La vida conventual continuó con su monótona regularidad hasta que un buen día llegó por mar una delegación de monjes britanos preguntando por San Suliac.
-Padre venerable, la reina regente Hajarmé, tu cuñada, ha muerto. Dios la haya perdonado, que ella creía actuar defendiendo los intereses del reino.
-El despecho fue lo que la enrabietó. Yo la perdono. Muchas son así, que para ellas no hay peor ultraje que un "no".
-Ahora ya no hay obstáculo para que vuelvas a apacentar a tu rebaño, o sea nosotros, y venimos a rogarte que regreses a tu diócesis.

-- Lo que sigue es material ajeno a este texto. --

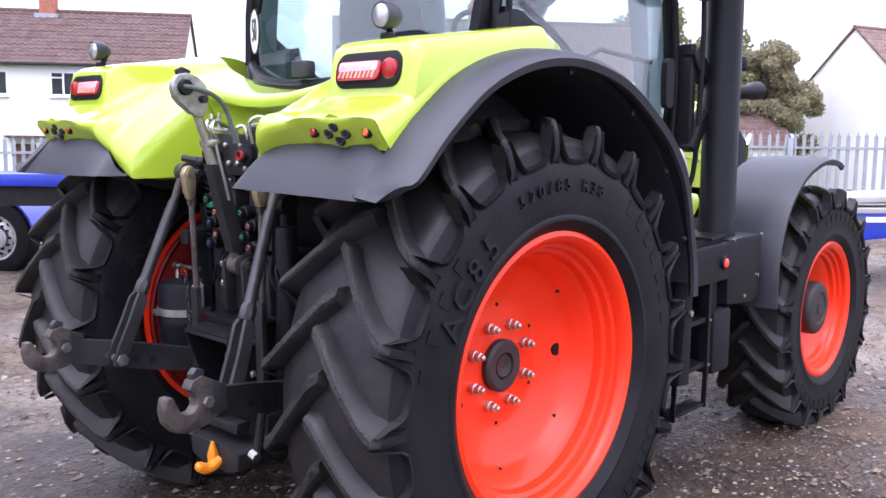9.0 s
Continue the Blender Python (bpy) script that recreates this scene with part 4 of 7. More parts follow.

-Sí hay obstáculos: el primero los años, que ya no estoy para viajes y me cuesta andar hasta a la huerta del convento; el segundo y mayor la voluntad de Dios, que yo veo que es que mi cuerpo descanse aquí, donde ha vivido tantos años. Llevaos mis Evangelios y mi báculo y será como si yo mismo estuviese con vosotros.
-Si no hay más remedio...
Con estos dos atributos, el báculo y el libro, se representa al santo en estatua en la fachada de la iglesia de San Suliac.
-Si fuese yo a Powys -continuó el abad-, al tercer día tendríais que elegir otro obispo. Buscaos un pastor que os dure más.
La delegación se volvió a Gales, no muy consolada con las reliquias, pero el santo no se había equivocado. Al poco tiempo, se acostó con una suave fiebrecilla que no tardó en consumir sus fuerzas ya gastadas por la edad.
Como era su deseo, fue enterrado en San Suliac, donde se conserva su lápida tumbal.
Laude funeraria de San Suliau. Saint Suliac, Bretaña.
Los tercos vecinos, que se habían mantenido mucho tiempo aferrados a las antiguas creencias, se habían acabado por convertir casi todos a la fe de Cristo y tenían al abad fundador por hombre santo. El culto de sus reliquias comenzó casi inmediatamente después de su muerte.
Se dice que ésta ocurrió en el mes de Noviembre, pero la festividad de San Suliac se celebra el primero de Octubre.